I consciously write my synopses from my outlines, which is a story source that's simpler than the full-blown script, and thus easier to break down into the smaller chunk.
I just noticed this. Though normally I would just let it go, I'm going to have to note something. No one on this planet should be writing a 40 page or more outline. No one. Some treatments can be long or longer in nature, of course. They can range from say six pages up to even close to 50 pages, depending on the circumstances. But no outline should be that long. In terms of length and density in the vast majority of the cases, it really goes logline, short description, beat sheet, synopsis, outline, treatment, then script. Yes, there can be exceptions here & there, but for the most part that's what I've seen for 30 plus years.

A synopsis for a script should be two to three pages. I've written four page synopsis for books; but then books are so much more dense and are in most cases around 200 to 300 pages on average in length. Some many more so, of course.

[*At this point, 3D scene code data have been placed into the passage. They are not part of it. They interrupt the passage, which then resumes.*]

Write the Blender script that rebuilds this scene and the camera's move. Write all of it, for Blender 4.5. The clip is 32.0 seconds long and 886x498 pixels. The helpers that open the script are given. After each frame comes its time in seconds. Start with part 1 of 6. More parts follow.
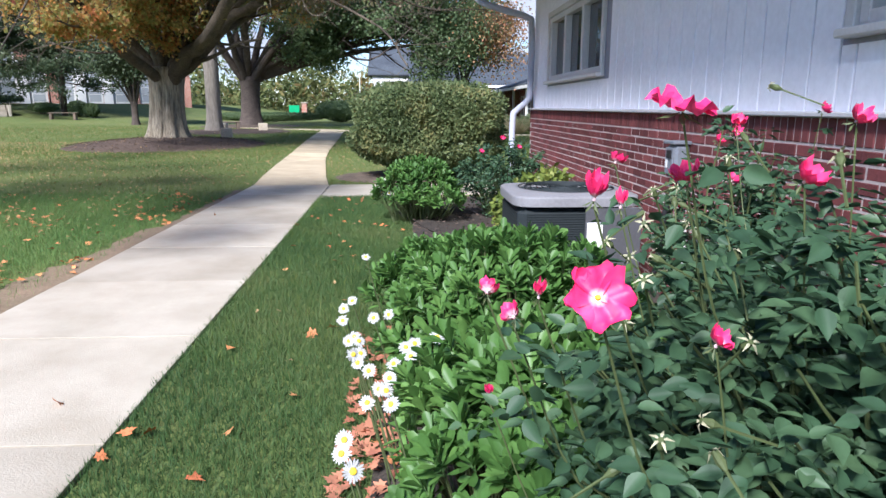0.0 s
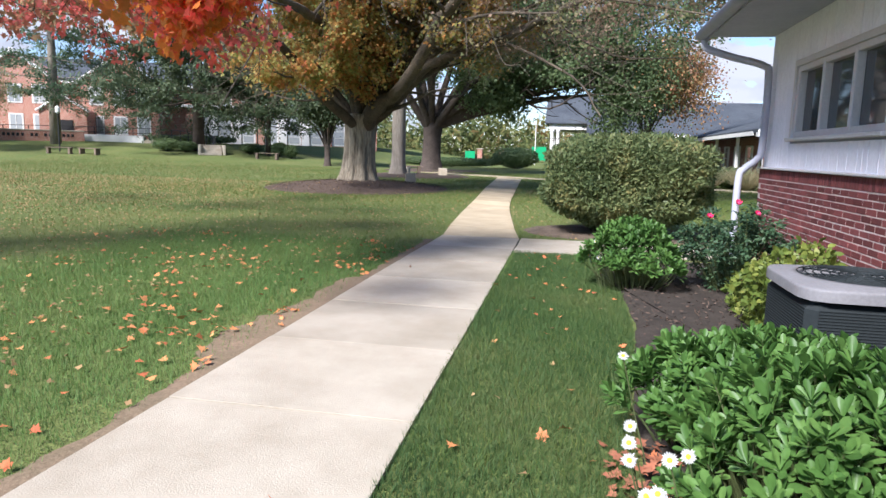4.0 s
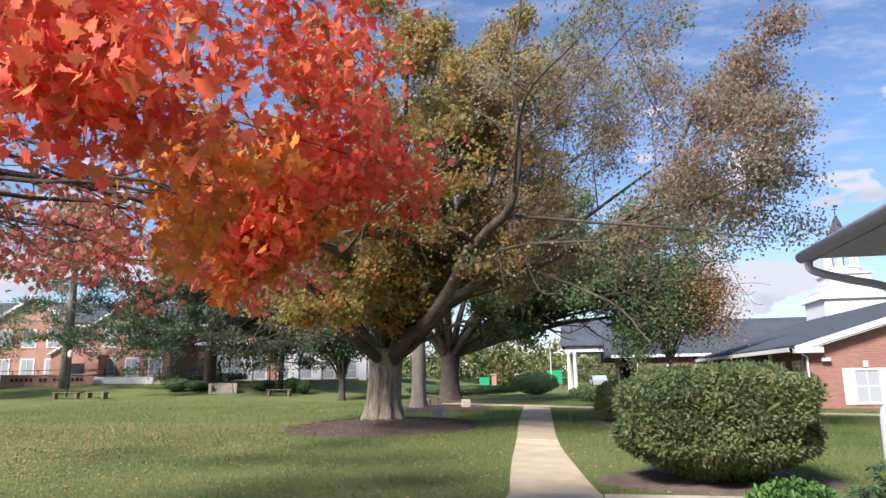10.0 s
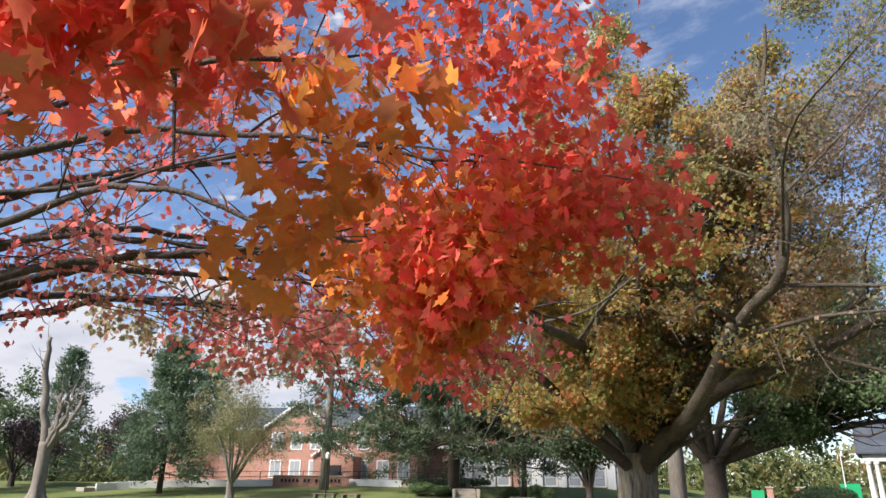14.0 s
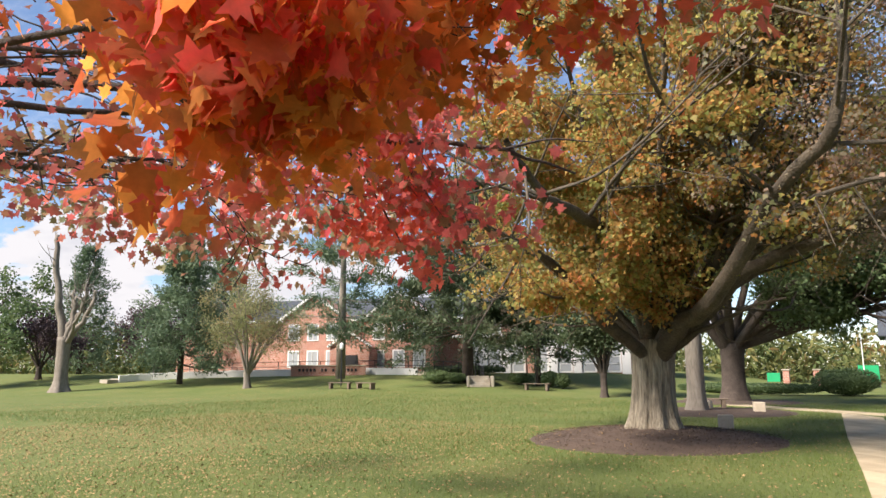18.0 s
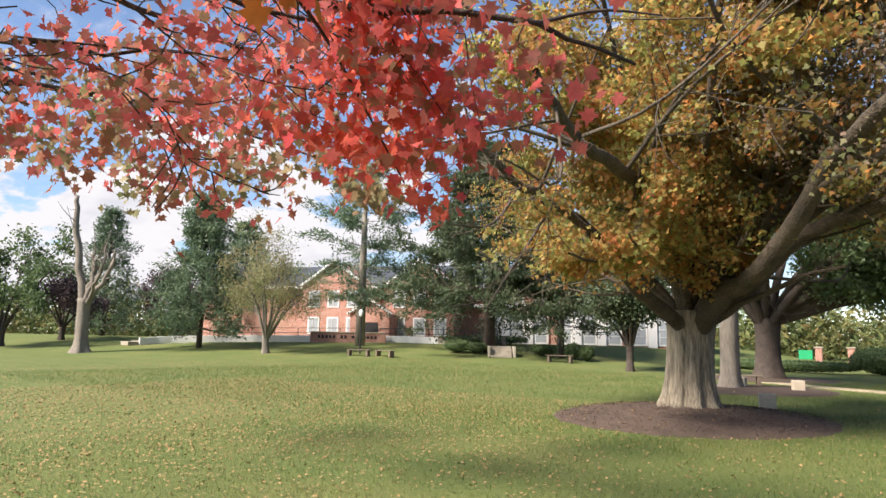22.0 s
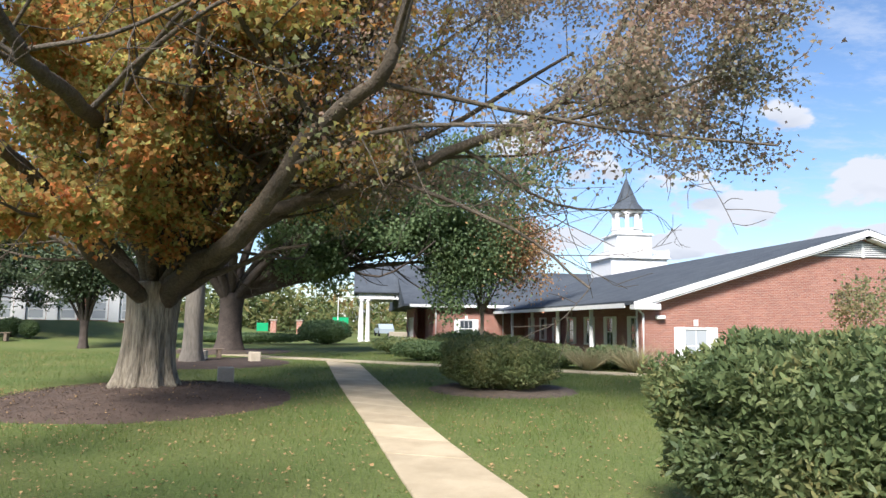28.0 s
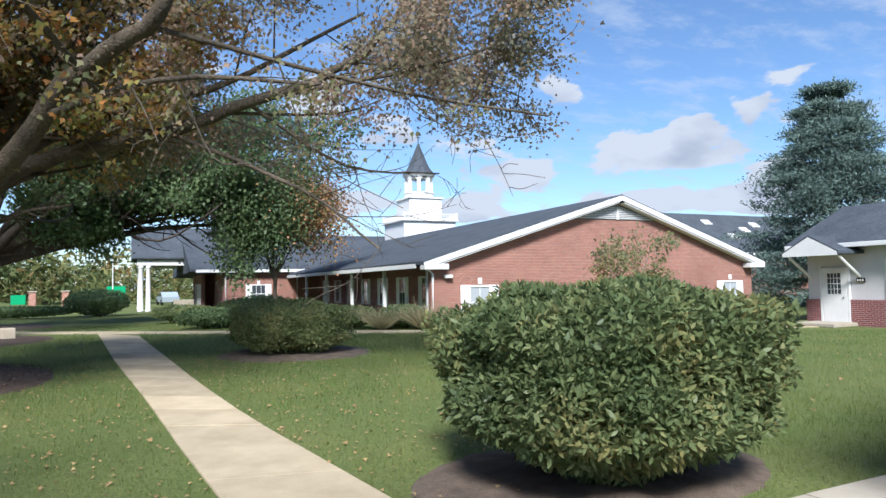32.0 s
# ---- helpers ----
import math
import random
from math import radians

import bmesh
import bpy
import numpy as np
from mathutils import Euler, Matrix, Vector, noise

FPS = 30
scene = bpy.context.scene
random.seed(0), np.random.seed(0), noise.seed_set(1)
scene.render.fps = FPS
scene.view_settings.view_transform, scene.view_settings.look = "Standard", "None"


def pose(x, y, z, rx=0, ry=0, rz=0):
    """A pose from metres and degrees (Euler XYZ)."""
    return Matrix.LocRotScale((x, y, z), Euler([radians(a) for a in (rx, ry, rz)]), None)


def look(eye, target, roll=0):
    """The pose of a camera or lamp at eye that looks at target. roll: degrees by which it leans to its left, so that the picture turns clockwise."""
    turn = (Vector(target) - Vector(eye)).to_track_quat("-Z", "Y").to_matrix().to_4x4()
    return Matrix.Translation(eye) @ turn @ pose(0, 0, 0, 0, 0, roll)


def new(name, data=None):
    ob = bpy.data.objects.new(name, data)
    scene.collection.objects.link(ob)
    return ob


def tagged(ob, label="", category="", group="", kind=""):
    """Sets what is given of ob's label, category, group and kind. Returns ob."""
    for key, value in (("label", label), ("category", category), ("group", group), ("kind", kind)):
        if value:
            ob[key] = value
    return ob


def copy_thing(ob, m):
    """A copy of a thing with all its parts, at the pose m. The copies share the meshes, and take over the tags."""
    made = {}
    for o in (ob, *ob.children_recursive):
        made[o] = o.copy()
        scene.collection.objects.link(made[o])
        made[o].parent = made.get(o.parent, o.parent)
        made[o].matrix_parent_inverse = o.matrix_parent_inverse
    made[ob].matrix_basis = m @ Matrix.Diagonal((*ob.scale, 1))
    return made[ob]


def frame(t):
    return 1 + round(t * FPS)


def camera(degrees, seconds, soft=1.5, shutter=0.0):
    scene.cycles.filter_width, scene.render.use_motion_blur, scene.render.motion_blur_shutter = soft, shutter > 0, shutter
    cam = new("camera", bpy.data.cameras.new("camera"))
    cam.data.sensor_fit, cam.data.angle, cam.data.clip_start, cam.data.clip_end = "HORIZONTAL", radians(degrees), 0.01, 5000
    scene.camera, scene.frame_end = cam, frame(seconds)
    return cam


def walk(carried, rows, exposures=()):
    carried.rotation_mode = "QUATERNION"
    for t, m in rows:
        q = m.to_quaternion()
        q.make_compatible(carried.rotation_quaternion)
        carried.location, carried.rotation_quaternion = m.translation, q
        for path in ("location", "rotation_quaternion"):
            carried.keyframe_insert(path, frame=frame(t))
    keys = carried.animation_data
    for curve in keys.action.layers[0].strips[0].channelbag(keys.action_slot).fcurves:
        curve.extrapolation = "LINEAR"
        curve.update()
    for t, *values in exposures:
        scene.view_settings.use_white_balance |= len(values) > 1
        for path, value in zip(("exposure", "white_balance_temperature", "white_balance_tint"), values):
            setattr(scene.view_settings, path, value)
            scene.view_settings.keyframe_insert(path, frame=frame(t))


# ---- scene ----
cam = camera(67.2, 32.0)
PATH = [
    (0, (2.115, -11.266, 1.291), (2.225, -9.313, 0.873), 0.1),
    (0.5, (2.072, -11.225, 1.297), (2.223, -9.276, 0.876), 0.4),
    (1, (1.987, -11.143, 1.309), (2.173, -9.194, 0.9), 0.5),
    (1.5, (1.875, -11.058, 1.329), (2.031, -9.1, 0.951), -0.0),
    (2, (1.783, -10.963, 1.346), (1.831, -8.994, 1.003), -0.5),
    (2.5, (1.751, -10.824, 1.325), (1.663, -8.851, 1.009), -0.6),
    (3, (1.737, -10.685, 1.332), (1.528, -8.72, 1.025), -0.2),
    (3.5, (1.706, -10.679, 1.348), (1.385, -8.729, 1.039), 0.5),
    (5.5, (1.365, -10.737, 1.434), (0.945, -8.787, 1.281), 2.6),
    (6, (1.246, -10.667, 1.456), (0.871, -8.705, 1.351), 2.0),
    (6.5, (1.186, -10.603, 1.461), (0.852, -8.632, 1.405), 1.6),
    (7, (1.101, -10.524, 1.477), (0.792, -8.548, 1.478), 1.5),
    (7.5, (1.019, -10.433, 1.514), (0.725, -8.456, 1.572), 1.3),
    (8, (0.904, -10.354, 1.525), (0.62, -8.378, 1.641), 0.6),
    (8.5, (0.793, -10.255, 1.56), (0.502, -8.285, 1.748), -0.6),
    (9, (0.739, -10.059, 1.579), (0.419, -8.102, 1.837), -1.3),
    (9.5, (0.726, -9.909, 1.6), (0.367, -7.968, 1.922), -1.0),
    (10, (0.684, -9.732, 1.603), (0.289, -7.808, 1.978), -0.9),
    (10.5, (0.618, -9.496, 1.613), (0.158, -7.597, 2.042), -1.2),
    (11, (0.619, -9.288, 1.61), (0.052, -7.43, 2.089), -1.0),
    (11.5, (0.579, -9.06, 1.611), (-0.097, -7.255, 2.142), -0.4),
    (12, (0.501, -8.895, 1.585), (-0.25, -7.134, 2.166), -0.1),
    (12.5, (0.406, -8.73, 1.595), (-0.39, -7.005, 2.221), -0.2),
    (13, (0.316, -8.531, 1.607), (-0.536, -6.843, 2.257), -0.4),
    (13.5, (0.229, -8.297, 1.622), (-0.712, -6.668, 2.299), -0.1),
    (16, (-0.073, -6.925, 1.794), (-1.194, -5.364, 2.346), 1.7),
    (16.5, (-0.164, -6.63, 1.79), (-1.269, -5.031, 2.26), 1.5),
    (17, (-0.273, -6.389, 1.778), (-1.365, -4.764, 2.185), 0.9),
    (17.5, (-0.349, -6.199, 1.76), (-1.441, -4.565, 2.131), 0.4),
    (18, (-0.437, -6.028, 1.765), (-1.531, -4.393, 2.123), -0.2),
    (18.5, (-0.535, -5.842, 1.775), (-1.651, -4.222, 2.136), -0.6),
    (19, (-0.589, -5.69, 1.779), (-1.755, -4.105, 2.139), -0.3),
    (19.5, (-0.645, -5.55, 1.774), (-1.861, -4.001, 2.123), 0.4),
    (20, (-0.746, -5.412, 1.762), (-1.978, -3.871, 2.089), 0.8),
    (20.5, (-0.886, -5.246, 1.759), (-2.107, -3.692, 2.066), 0.8),
    (21, (-0.976, -5.094, 1.738), (-2.189, -3.532, 2.032), 1.3),
    (21.5, (-1.064, -4.921, 1.74), (-2.262, -3.345, 2.026), 1.5),
    (22, (-1.155, -4.75, 1.728), (-2.316, -3.144, 1.998), 1.1),
    (22.5, (-1.242, -4.552, 1.717), (-2.36, -2.912, 1.963), 0.9),
    (23, (-1.27, -4.421, 1.708), (-2.333, -2.741, 1.93), 1.0),
    (23.5, (-1.267, -4.25, 1.685), (-2.251, -2.52, 1.887), 1.0),
    (24, (-1.359, -4.037, 1.664), (-2.237, -2.25, 1.848), 0.7),
    (24.5, (-1.398, -3.843, 1.638), (-2.174, -2.007, 1.811), 0.4),
    (25, (-1.405, -3.711, 1.632), (-2.064, -1.831, 1.811), 0.6),
    (25.5, (-1.468, -3.568, 1.632), (-1.964, -1.641, 1.832), 0.8),
    (26, (-1.487, -3.544, 1.643), (-1.799, -1.581, 1.863), 1.0),
    (26.5, (-1.508, -3.508, 1.648), (-1.643, -1.526, 1.876), 0.6),
    (28.5, (-1.371, -3.672, 1.766), (-1.009, -1.717, 1.981), 0.8),
    (29, (-1.372, -3.696, 1.76), (-0.918, -1.761, 1.984), 0.5),
    (29.5, (-1.37, -3.692, 1.742), (-0.828, -1.78, 1.973), 0.3),
    (30, (-1.39, -3.698, 1.727), (-0.769, -1.81, 1.954), 0.2),
    (30.5, (-1.419, -3.721, 1.703), (-0.731, -1.855, 1.917), 0.1),
    (31, (-1.435, -3.748, 1.682), (-0.684, -1.904, 1.867), -0.4),
    (31.5, (-1.412, -3.718, 1.707), (-0.601, -1.895, 1.85), -0.9),
    (32, (-1.315, -3.64, 1.721), (-0.469, -1.831, 1.827), -1.0),
]
walk(cam, [(t, look(eye, target, roll)) for t, eye, target, roll in PATH], exposures=[(0, 1.17, 5550, 15), (3, 1.15, 5700, 15), (8, 1.07, 6100, 16), (12, 0.96, 6050, 15), (17, 1.13, 6750, 15), (19, 1.22, 6750, 15), (24, 1.2, 6600, 15), (28, 1.08, 6050, 12), (32, 0.86, 5650, 10)])


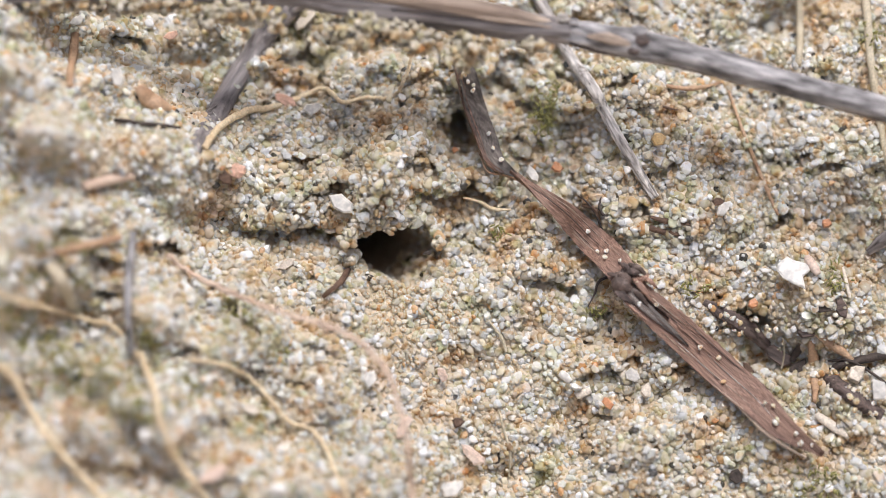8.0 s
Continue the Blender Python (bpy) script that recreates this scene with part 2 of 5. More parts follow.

In most cases, writers do not need to be writing a synopsis unless asked. (Nothing wrong with writing one and having it ready, of course.) Do a beat sheet. Write an outline of reasonable length. And if you love writing treatments and they really help you, then do what you need to do. I wrote a "scriptment" once with a writing partner and it was 21 pages, which was overly long, especially for a comedy. But it was detailed enough to help me write a first draft. Granted the first draft was over 202 pages and I had to cut out like 90 pages ultimately, but it did help me write fairly quickly. That I will admit.

There may not be "rules" for writing, but an outline by definition presents basic "hierarchical relationships and is a type of tree structure." It should be lean & mean for the most part. If you are writing a lot then you've probably written a treatment. Otherwise, it's like saying you made a short film that's four hours long.

And a synopsis should be written from the finished script, unless a producer, studio or network asks you to write up one before they agree to the next step. (Had to do that recently for a cable network.)